Niro countered that most inventors have limited resources and cannot afford to enforce their patents against large corporations, which is where patent-holding companies come in.
“Companies that provide that support are not evil, not bad. They are helping people get their day in court,” Niro said.
Niro also noted a study by Intellectual Ventures LLC which claimed large companies own roughly 40% of all technology patents and get 99% of patent revenues, while smaller companies and inventors who own the rest of the patents only receive 1% of total revenues.
While the debate rages on about whether patent-holding companies inhibit or promote innovation, most bloggers believe the libel suits against Frenkel and Cisco will affect how such companies are covered.
Smith believes the patent troll tracker case will lead to a decline in anonymous bloggers, who now know they may face some liability.
“The lesson to be learned is that if you go far enough — here accusing people publicly of criminal activity — you give them an enormous incentive to unmask you.”
Zura believes the patent troll incident will make bloggers “skittish” about the content and will have a “chilling effect” going forward.
“Regardless of the merits of the case, a lawsuit of this nature will act like a lightning strike in the blogging world: while the chances of being struck are statistically miniscule, most people will know enough to run for cover when they see thunder clouds rolling in,” Zura said.

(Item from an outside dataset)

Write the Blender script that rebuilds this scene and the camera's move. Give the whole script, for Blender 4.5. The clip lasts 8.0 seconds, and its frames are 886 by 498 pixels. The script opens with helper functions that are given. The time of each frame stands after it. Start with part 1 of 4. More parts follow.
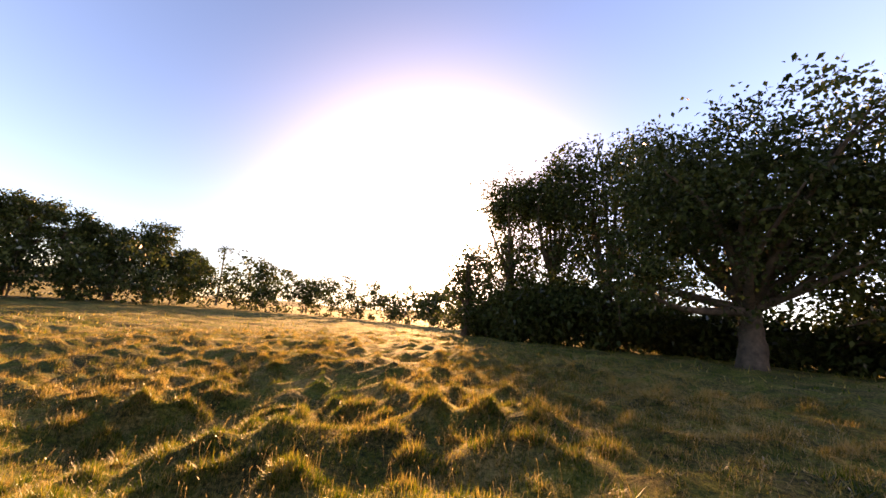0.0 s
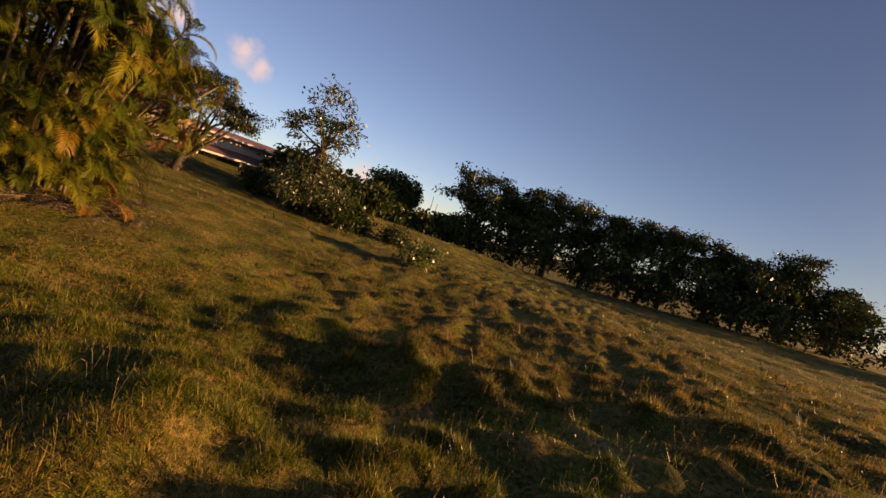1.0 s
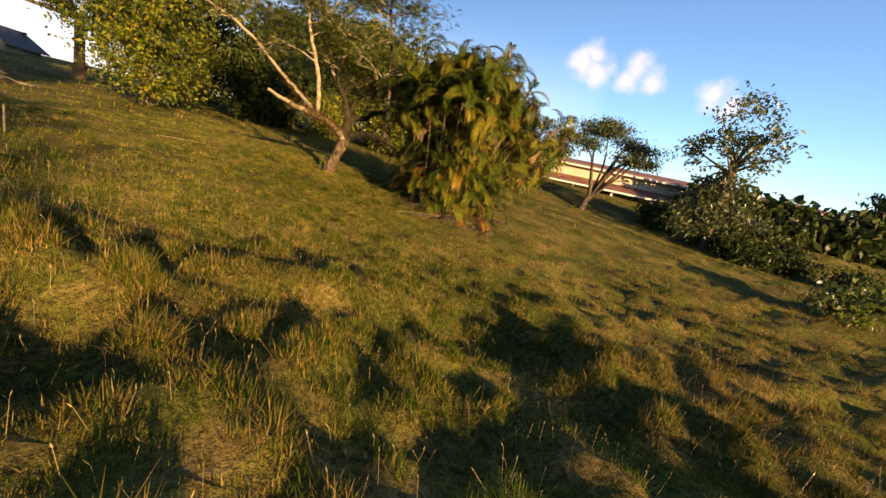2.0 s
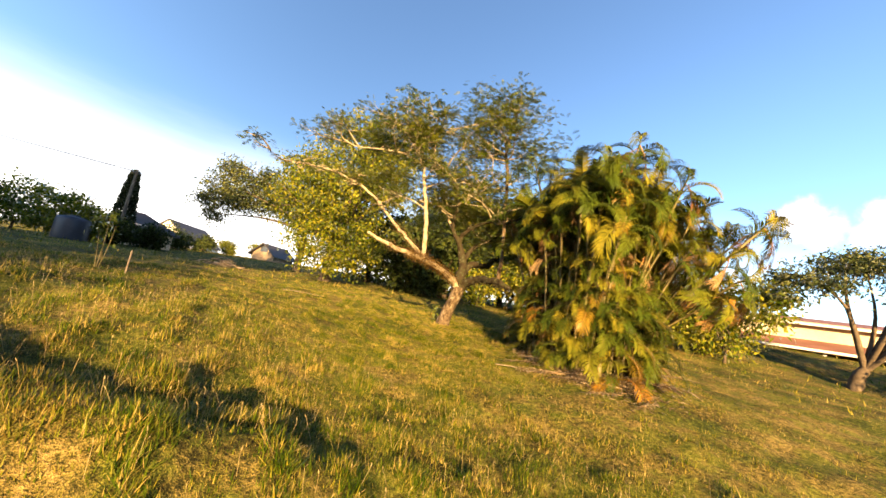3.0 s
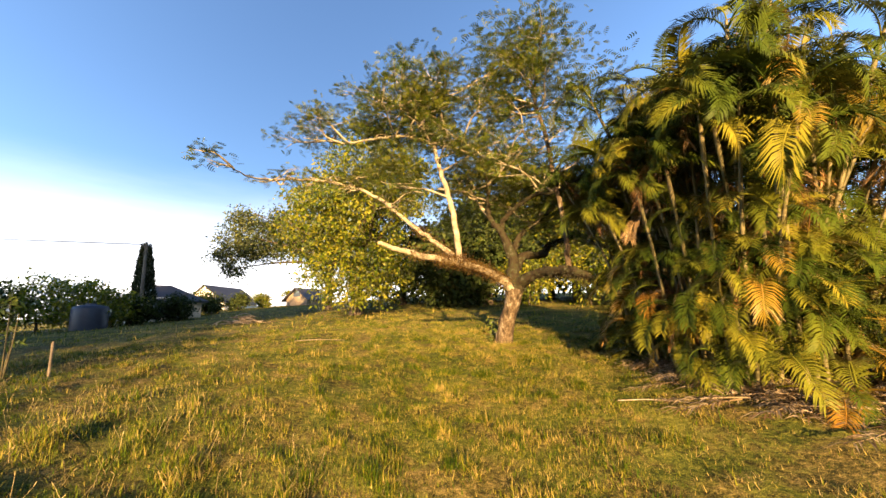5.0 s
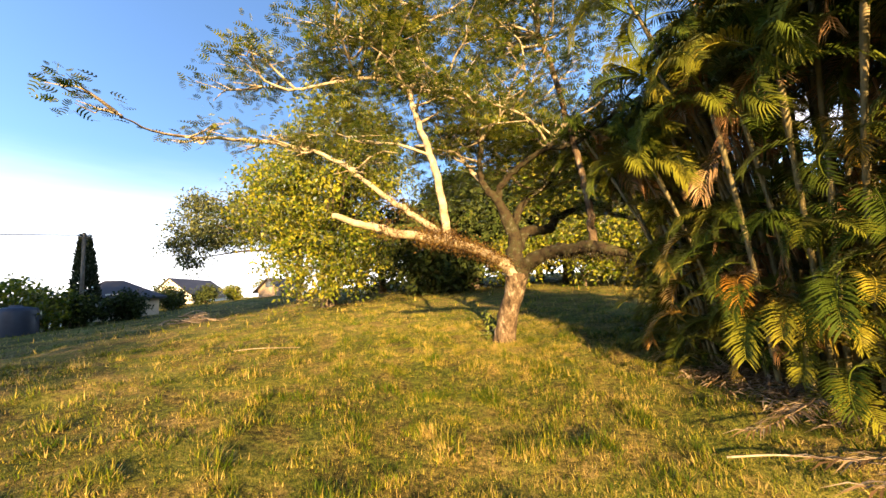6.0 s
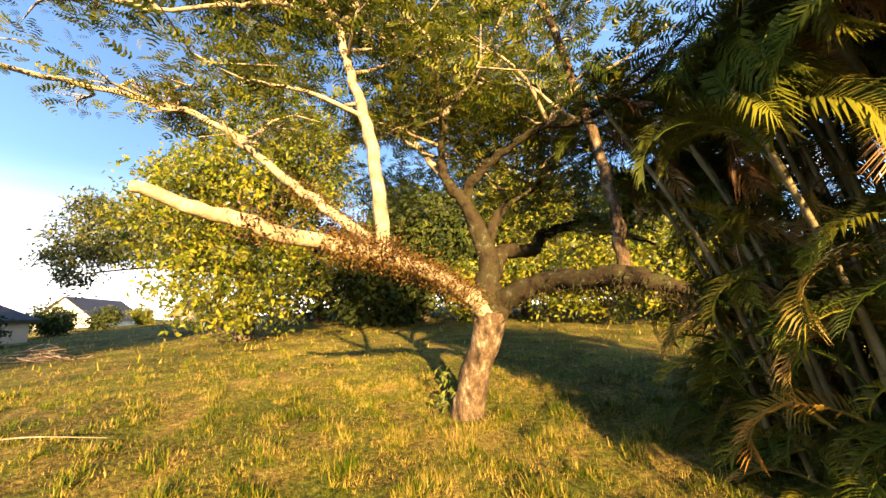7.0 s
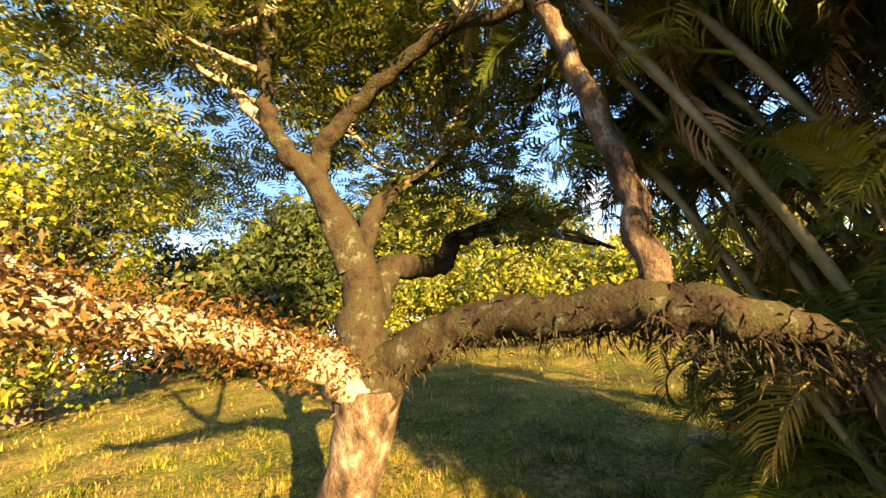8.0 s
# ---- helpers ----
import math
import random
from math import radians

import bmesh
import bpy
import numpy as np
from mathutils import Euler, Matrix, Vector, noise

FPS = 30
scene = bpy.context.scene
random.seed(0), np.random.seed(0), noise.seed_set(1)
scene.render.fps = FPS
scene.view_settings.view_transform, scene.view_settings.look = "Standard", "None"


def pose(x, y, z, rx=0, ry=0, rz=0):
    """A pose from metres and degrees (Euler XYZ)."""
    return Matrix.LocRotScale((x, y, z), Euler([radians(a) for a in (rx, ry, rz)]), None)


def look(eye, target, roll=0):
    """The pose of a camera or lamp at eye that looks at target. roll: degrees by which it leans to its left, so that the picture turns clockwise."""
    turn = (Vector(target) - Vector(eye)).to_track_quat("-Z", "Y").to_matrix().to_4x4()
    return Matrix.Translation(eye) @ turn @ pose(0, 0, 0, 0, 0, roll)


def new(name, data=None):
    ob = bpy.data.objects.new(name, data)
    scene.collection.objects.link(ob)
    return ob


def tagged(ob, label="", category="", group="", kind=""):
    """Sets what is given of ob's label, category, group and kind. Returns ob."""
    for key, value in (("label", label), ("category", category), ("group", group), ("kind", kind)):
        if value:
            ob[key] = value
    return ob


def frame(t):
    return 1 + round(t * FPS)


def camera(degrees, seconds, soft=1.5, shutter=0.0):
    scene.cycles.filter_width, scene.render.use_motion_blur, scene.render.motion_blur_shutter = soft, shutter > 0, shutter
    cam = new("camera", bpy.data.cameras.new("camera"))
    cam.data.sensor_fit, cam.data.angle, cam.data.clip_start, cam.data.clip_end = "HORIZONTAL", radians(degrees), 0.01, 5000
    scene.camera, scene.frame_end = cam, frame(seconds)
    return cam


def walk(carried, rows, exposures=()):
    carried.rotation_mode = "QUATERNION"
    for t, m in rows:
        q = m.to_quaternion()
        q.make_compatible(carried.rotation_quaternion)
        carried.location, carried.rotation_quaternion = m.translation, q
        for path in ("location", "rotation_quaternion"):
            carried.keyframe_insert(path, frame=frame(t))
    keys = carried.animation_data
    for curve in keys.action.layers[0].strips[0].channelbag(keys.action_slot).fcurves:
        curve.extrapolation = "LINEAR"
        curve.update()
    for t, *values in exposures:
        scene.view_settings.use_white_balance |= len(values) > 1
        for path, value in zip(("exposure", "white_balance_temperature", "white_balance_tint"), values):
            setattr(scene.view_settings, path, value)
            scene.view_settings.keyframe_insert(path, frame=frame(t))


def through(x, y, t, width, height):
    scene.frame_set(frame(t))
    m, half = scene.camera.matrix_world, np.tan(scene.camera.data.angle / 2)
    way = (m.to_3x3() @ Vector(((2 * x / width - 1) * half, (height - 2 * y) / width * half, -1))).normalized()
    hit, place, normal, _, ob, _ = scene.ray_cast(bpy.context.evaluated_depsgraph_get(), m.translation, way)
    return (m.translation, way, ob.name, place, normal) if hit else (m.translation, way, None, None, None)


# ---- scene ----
cam = camera(99.3, 8.0, shutter=0.012)

# seconds, place, and the yaw, pitch and roll in degrees
PATH = [
    (0.0, (-1.15, -6.20, 1.00), -149.0, 10.8, 5.7),
    (0.3, (-0.90, -8.05, 1.00), -127.5, 11.0, 11.2),
    (0.5, (-0.15, -9.20, 0.98), -112.6, 9.6, 13.9),
    (1.0, (1.240, -11.538, 1.046), -66.2, -2.62, 16.5),
    (1.5, (2.459, -13.684, 1.253), -26.2, -12.23, 13.71),
    (1.7, (2.846, -13.938, 1.270), -16.52, -14.1, 13.58),
    (2.8, (4.820, -10.874, 0.427), 21.40, 4.47, 9.57),
    (3.0, (4.785, -10.589, 0.456), 26.16, 8.98, 10.12),
    (3.5, (4.624, -9.713, 0.188), 33.00, 15.74, 11.28),
    (4.0, (4.291, -9.120, 0.203), 33.70, 14.92, 6.66),
    (4.5, (3.847, -8.781, 0.499), 31.92, 12.76, 0.64),
    (4.7, (3.686, -8.659, 0.605), 31.48, 11.40, -0.99),
    (5.8, (2.680, -6.975, 0.760), 29.50, 8.00, -4.42),
    (6.0, (2.441, -6.695, 0.860), 28.10, 7.32, -4.42),
    (6.5, (1.967, -5.625, 1.002), 25.83, 9.53, -2.63),
    (7.0, (1.492, -4.592, 1.096), 20.36, 11.05, -3.07),
    (7.5, (1.151, -3.518, 1.186), 9.85, 13.45, -6.31),
    (7.8, (1.129, -2.944, 1.289), 6.48, 13.50, -7.00),
    (8.0, (1.189, -2.490, 1.418), 5.22, 12.99, -8.55),
]
# seconds, stops, kelvin and tint: the clip's camera opens up as it turns from the sun
EXPOSURE = [
    (0.0, 2.7, 9600, 44),
    (0.5, 1.6, 9000, 42),
    (1.0, 0.85, 9100, 38),
    (1.7, 1.1, 7400, 24),
    (2.8, 2.5, 7800, 16),
    (4.5, 2.35, 7500, 18),
    (6.0, 2.7, 7300, 18),
    (7.0, 2.85, 7750, 19),
    (8.0, 3.3, 7800, 18),
]
walk(cam, [(t, pose(*eye) @ pose(0, 0, 0, 0, 0, yaw) @ pose(0, 0, 0, 90 + pitch) @ pose(0, 0, 0, 0, 0, roll)) for t, eye, yaw, pitch, roll in PATH], EXPOSURE)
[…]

Crouch, who is a patent attorney and professor at the University of Missouri School of Law, said attorneys have a strong desire to write and publish, but ethical considerations to keep secrets usually keep them from such pursuits.
“I think that it is no surprise that there are very few law bloggers at major law firms and corporations,” Crouch said. “I expect that trend to continue.”
Ward is represented by
Patton Tidwell & Schroeder LLP.
Albritton is represented by the Law Office of James A. Holmes PC.
The cases are John Ward Jr. v. Cisco Systems Inc. and Richard Frenkel, case number 2007-2502-A; and Eric M. Albritton v. Cisco Systems Inc. and Richard Frenkel, case number 2008-481, both in the District Court of Gregg County, Texas.